[Task details] Each line from the one containing "curve.update()" through the one containing "setattr(scene.view_settings, path, value)" must be echoed exactly, endpoints included, and every other line omitted.
---------- Data supplied ----------
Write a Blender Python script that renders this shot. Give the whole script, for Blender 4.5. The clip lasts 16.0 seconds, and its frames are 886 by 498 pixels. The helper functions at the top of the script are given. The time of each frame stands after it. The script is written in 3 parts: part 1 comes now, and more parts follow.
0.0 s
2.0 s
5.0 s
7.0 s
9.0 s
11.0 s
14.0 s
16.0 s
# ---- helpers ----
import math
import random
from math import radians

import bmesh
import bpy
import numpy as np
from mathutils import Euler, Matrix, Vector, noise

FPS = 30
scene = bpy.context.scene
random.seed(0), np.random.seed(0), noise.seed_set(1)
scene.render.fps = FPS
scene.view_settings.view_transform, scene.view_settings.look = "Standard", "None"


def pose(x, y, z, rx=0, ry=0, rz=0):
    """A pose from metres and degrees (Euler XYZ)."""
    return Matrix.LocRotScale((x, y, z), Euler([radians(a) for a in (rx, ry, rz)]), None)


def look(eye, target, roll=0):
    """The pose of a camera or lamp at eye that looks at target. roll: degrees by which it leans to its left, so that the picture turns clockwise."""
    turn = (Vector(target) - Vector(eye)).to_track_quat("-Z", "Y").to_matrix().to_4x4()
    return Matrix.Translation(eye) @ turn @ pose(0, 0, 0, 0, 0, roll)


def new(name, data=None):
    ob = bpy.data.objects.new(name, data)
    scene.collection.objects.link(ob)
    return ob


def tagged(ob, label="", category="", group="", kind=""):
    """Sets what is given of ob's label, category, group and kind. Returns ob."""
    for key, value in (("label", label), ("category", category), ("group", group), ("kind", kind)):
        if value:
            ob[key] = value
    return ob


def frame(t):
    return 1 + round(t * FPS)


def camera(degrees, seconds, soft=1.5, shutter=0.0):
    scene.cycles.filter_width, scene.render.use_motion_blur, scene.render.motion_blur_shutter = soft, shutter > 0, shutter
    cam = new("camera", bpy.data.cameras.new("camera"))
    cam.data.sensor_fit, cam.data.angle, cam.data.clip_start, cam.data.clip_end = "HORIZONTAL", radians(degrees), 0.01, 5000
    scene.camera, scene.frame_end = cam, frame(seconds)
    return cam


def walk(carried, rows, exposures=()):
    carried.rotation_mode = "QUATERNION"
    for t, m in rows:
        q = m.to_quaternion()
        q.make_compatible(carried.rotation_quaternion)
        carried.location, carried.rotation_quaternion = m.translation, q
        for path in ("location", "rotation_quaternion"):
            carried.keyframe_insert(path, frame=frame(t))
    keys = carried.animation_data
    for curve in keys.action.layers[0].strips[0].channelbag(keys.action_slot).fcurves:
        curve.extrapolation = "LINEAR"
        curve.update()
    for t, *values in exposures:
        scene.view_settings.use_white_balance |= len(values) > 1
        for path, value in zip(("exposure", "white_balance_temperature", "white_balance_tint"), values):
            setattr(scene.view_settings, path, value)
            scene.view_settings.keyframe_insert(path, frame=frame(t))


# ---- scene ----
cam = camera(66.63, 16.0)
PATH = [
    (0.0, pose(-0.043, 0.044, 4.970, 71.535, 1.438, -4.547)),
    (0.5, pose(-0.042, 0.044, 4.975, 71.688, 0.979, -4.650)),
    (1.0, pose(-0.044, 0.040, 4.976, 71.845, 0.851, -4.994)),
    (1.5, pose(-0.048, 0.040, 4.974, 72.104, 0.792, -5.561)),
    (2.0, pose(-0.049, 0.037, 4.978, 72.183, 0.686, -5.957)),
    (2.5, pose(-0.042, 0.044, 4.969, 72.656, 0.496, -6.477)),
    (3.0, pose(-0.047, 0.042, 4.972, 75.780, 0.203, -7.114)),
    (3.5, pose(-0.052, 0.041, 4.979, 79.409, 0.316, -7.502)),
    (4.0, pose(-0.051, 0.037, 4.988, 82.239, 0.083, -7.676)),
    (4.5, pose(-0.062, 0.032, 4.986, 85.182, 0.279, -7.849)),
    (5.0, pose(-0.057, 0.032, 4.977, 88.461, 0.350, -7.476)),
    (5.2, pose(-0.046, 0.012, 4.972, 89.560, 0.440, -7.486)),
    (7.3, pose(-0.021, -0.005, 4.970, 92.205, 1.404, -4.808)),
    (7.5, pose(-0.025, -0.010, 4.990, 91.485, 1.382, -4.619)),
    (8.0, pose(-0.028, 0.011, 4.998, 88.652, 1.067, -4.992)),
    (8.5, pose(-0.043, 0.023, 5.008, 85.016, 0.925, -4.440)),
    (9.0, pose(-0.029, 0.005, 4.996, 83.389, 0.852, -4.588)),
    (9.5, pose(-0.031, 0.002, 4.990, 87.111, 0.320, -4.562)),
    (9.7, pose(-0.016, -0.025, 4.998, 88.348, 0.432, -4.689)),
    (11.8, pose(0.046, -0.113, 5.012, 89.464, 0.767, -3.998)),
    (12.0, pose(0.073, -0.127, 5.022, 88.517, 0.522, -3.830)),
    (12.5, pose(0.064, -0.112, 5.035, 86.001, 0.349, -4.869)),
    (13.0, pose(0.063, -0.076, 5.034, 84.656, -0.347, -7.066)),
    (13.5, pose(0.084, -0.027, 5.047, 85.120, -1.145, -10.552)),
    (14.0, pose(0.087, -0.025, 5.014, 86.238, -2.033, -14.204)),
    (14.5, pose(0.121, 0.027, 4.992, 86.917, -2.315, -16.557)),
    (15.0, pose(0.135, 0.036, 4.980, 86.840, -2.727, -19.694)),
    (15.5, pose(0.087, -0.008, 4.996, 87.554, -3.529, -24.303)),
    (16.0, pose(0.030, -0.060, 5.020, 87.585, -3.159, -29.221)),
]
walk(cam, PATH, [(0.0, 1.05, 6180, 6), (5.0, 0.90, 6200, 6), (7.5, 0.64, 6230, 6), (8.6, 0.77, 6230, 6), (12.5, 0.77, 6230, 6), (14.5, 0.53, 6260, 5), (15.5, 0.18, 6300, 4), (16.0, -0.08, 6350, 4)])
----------
---------- Data supplied ----------
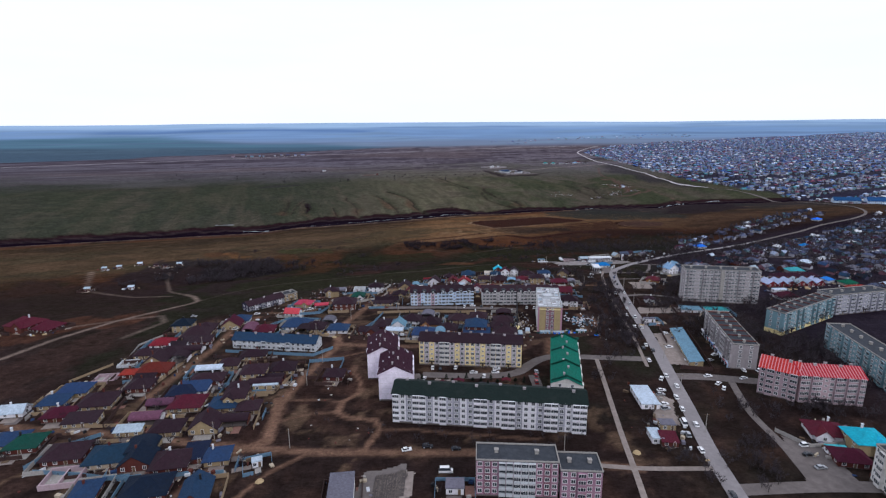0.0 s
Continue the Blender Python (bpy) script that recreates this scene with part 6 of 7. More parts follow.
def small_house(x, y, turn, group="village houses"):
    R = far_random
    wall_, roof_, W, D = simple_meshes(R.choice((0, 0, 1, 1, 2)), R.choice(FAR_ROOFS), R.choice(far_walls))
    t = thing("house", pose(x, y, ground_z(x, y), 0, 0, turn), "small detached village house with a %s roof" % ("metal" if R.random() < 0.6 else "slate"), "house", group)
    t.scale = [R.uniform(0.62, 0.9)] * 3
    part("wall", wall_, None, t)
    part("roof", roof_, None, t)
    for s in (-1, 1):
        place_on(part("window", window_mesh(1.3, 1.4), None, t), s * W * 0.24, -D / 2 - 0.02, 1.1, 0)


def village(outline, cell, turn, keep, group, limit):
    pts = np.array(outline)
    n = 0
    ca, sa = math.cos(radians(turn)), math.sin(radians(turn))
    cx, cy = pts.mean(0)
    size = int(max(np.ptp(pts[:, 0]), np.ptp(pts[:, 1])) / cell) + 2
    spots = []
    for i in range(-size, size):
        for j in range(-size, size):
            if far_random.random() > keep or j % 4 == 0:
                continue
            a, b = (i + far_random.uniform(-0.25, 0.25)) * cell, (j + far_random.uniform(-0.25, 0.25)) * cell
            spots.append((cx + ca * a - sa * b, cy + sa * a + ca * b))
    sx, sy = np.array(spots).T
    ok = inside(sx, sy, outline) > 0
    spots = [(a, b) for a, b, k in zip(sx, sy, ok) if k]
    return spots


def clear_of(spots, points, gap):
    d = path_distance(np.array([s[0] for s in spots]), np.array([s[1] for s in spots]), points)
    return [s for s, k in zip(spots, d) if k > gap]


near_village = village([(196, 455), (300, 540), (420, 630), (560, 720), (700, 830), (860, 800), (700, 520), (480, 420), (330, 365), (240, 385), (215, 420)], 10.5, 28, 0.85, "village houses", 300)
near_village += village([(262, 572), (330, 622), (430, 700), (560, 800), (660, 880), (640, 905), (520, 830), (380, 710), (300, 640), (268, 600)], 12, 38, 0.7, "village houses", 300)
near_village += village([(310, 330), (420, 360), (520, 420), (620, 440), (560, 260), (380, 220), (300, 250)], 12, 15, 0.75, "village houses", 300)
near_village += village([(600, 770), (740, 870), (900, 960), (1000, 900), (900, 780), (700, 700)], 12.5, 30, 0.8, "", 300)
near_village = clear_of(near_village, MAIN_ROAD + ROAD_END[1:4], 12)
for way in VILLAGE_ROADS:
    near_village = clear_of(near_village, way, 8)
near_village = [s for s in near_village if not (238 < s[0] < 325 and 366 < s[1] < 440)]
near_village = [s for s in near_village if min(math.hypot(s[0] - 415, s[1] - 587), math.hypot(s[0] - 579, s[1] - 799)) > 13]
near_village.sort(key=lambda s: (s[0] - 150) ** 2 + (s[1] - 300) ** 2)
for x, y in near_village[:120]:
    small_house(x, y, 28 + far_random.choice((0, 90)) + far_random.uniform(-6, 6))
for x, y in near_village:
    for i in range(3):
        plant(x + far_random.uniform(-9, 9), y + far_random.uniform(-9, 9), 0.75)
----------
---------- Data supplied ----------
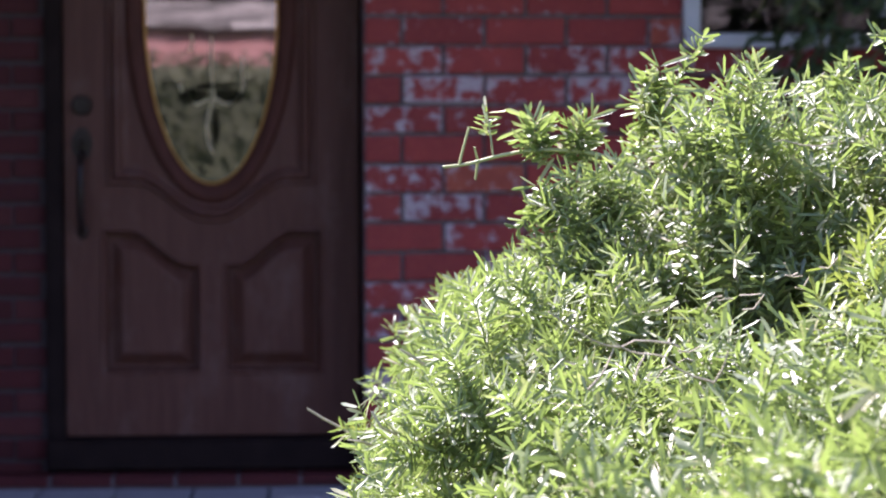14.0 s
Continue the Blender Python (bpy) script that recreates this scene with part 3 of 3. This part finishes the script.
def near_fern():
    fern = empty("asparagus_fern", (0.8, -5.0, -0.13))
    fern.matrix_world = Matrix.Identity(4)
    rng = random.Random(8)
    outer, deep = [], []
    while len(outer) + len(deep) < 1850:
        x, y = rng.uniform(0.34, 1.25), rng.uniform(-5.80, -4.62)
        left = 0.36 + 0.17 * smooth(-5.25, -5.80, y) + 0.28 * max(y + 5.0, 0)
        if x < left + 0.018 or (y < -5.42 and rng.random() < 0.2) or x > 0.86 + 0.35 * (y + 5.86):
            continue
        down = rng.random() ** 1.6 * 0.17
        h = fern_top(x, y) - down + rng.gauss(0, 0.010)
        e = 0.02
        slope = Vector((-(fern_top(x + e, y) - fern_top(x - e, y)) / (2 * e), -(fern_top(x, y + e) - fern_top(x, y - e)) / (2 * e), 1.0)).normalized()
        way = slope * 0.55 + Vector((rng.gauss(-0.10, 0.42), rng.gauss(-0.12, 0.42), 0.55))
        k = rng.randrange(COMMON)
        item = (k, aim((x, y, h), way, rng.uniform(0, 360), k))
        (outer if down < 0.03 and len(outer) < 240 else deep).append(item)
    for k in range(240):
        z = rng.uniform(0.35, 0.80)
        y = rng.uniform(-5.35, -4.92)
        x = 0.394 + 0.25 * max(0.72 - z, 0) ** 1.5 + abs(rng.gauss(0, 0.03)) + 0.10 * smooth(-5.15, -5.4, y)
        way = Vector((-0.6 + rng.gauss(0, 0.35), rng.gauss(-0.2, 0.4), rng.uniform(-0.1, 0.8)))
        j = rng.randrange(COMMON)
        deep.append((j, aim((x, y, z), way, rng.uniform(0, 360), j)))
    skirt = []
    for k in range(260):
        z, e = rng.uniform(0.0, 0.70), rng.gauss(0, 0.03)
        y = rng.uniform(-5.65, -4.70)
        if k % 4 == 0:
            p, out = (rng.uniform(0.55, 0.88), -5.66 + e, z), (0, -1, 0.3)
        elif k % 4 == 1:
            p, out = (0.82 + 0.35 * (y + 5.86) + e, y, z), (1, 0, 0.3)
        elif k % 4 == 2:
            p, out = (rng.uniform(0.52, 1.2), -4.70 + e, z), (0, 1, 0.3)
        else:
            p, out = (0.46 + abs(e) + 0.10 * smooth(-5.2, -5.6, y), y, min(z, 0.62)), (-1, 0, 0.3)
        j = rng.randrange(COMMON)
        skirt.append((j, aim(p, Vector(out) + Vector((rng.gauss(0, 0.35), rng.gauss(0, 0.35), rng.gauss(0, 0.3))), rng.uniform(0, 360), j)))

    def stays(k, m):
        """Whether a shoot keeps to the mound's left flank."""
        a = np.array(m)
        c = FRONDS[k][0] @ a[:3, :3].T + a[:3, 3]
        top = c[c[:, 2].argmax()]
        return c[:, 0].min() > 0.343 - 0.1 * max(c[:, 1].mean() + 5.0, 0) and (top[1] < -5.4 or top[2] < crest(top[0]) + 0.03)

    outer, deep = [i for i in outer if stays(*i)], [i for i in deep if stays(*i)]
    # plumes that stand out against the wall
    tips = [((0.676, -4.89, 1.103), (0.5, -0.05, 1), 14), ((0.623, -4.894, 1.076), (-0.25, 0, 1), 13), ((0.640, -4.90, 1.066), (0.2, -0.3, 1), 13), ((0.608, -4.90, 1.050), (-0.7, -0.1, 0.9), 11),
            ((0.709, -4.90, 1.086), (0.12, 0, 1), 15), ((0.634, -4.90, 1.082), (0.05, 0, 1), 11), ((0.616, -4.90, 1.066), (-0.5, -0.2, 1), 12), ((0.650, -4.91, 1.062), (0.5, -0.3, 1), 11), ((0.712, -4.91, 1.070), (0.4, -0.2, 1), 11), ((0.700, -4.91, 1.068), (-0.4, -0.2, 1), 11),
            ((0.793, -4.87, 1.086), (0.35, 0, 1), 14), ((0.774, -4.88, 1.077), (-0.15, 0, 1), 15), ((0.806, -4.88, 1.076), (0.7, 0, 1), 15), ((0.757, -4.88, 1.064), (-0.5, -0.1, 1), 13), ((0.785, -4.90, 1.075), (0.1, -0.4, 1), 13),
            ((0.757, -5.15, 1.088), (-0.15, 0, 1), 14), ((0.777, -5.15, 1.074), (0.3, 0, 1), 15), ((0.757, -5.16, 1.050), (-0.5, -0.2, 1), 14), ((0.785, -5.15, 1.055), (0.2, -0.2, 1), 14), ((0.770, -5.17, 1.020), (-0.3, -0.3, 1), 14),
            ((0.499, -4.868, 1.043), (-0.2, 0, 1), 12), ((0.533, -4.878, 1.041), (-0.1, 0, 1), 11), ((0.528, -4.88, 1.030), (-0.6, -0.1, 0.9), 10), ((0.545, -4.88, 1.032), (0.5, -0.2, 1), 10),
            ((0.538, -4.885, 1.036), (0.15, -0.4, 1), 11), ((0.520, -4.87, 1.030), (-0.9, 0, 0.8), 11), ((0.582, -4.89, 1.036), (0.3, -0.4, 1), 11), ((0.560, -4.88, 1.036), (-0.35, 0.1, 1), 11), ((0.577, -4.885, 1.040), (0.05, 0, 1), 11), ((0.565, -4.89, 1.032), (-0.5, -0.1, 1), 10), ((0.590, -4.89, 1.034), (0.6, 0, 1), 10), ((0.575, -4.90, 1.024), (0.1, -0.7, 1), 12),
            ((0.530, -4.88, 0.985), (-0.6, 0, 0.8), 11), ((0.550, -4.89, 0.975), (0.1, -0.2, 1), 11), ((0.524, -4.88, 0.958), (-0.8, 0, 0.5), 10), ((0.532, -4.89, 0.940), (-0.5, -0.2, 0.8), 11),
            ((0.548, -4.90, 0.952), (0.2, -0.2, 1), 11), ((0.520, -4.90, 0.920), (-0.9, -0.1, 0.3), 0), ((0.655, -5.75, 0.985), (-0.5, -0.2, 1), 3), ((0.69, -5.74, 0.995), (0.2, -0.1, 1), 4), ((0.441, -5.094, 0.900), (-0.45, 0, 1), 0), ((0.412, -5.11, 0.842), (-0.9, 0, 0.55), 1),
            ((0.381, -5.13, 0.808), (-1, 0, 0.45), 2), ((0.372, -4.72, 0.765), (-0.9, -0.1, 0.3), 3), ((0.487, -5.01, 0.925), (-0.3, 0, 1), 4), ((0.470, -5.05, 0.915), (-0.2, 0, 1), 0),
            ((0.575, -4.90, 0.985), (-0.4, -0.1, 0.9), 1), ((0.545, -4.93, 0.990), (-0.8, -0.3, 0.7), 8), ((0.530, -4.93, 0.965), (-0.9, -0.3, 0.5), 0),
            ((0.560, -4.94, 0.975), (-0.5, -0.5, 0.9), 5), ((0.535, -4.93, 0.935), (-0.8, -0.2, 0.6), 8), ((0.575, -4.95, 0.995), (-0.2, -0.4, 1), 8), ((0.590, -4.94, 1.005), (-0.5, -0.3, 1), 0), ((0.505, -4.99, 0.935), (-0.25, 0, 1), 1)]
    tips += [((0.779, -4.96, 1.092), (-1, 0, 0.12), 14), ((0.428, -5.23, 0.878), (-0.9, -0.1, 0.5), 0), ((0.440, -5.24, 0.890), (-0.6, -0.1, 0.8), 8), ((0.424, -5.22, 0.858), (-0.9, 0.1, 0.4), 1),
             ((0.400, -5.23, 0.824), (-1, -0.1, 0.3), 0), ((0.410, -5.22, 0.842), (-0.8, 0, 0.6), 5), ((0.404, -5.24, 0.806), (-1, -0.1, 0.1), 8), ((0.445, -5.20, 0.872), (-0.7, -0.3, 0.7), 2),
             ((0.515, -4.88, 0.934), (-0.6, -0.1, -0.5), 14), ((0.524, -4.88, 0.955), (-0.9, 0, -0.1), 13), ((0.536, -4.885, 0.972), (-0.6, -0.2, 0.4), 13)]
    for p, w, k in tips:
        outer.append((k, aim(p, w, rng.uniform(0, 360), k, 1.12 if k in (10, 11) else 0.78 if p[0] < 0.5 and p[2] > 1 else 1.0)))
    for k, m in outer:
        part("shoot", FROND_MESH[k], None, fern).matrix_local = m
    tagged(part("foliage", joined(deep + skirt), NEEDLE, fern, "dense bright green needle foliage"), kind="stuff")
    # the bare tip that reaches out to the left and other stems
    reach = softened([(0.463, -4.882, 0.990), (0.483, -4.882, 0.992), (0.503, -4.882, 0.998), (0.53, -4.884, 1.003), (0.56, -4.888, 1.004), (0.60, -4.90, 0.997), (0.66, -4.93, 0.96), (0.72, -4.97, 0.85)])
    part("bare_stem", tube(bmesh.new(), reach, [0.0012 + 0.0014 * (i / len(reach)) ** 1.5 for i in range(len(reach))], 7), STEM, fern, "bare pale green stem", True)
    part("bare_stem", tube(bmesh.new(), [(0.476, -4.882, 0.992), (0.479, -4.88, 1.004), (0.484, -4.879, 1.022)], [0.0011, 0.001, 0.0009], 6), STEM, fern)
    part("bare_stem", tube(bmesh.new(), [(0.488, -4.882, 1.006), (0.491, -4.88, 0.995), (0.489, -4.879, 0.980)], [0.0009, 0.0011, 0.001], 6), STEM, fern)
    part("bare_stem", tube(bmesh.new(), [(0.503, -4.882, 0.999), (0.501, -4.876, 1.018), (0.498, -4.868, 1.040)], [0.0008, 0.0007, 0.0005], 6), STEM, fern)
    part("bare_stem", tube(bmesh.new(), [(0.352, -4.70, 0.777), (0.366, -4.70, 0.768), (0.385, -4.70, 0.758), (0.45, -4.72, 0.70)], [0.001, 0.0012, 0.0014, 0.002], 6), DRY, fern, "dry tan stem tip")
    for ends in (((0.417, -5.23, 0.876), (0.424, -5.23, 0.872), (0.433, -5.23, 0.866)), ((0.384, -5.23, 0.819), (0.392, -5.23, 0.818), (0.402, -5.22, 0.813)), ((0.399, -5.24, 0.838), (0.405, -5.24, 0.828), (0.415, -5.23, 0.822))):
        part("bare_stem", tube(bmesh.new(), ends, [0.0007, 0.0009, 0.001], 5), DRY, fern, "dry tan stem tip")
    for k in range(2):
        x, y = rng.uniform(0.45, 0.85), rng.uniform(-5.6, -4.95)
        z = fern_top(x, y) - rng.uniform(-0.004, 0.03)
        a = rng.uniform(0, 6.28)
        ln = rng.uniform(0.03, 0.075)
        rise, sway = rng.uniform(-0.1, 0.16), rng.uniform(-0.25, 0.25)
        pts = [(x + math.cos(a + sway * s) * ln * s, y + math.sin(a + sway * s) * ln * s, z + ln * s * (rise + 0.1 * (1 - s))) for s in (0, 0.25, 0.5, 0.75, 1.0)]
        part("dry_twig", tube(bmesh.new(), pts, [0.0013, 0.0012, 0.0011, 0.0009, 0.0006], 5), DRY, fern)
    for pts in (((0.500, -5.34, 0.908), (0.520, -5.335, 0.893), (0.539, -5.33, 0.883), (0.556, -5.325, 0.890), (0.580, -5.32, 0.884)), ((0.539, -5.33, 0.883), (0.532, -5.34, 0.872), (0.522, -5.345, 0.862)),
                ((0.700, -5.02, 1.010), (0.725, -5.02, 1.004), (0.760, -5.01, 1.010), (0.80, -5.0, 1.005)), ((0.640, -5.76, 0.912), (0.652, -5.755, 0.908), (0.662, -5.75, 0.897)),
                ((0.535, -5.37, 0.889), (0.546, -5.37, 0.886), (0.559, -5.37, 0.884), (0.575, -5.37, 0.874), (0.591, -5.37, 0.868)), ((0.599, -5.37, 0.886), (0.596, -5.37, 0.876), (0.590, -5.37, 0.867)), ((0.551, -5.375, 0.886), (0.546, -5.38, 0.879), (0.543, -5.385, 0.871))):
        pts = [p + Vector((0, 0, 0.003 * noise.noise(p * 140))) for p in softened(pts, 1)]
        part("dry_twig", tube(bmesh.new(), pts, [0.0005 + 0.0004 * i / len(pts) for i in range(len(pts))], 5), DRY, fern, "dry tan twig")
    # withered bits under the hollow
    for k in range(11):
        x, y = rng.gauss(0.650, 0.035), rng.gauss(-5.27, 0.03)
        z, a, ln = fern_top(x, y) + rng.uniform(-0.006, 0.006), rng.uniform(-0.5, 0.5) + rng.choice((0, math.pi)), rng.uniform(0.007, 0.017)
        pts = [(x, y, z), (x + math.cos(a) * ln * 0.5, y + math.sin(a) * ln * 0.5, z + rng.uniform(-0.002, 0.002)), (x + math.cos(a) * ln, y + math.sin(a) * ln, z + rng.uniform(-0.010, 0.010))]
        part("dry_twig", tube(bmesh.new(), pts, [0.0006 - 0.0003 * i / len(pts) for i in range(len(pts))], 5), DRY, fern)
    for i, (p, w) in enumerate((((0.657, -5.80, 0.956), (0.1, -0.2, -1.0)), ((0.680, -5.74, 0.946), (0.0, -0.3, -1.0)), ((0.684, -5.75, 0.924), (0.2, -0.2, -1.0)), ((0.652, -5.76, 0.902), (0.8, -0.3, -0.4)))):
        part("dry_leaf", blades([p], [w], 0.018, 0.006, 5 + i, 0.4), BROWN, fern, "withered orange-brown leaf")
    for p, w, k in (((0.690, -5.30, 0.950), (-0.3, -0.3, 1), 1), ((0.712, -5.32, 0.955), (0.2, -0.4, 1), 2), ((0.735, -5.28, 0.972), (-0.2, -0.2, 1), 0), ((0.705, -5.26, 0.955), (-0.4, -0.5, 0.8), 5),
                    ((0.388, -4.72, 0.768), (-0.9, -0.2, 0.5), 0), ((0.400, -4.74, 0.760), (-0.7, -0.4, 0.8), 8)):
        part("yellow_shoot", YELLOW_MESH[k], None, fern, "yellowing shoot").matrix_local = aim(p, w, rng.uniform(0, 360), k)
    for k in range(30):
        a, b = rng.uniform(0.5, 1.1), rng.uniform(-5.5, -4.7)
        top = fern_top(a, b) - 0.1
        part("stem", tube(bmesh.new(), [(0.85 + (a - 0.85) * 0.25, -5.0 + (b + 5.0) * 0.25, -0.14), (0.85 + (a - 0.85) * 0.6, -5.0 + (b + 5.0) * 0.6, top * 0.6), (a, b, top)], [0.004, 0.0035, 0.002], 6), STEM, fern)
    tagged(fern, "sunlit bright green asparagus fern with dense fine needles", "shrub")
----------
[Expected answer]
        curve.update()
    for t, *values in exposures:
        scene.view_settings.use_white_balance |= len(values) > 1
        for path, value in zip(("exposure", "white_balance_temperature", "white_balance_tint"), values):
            setattr(scene.view_settings, path, value)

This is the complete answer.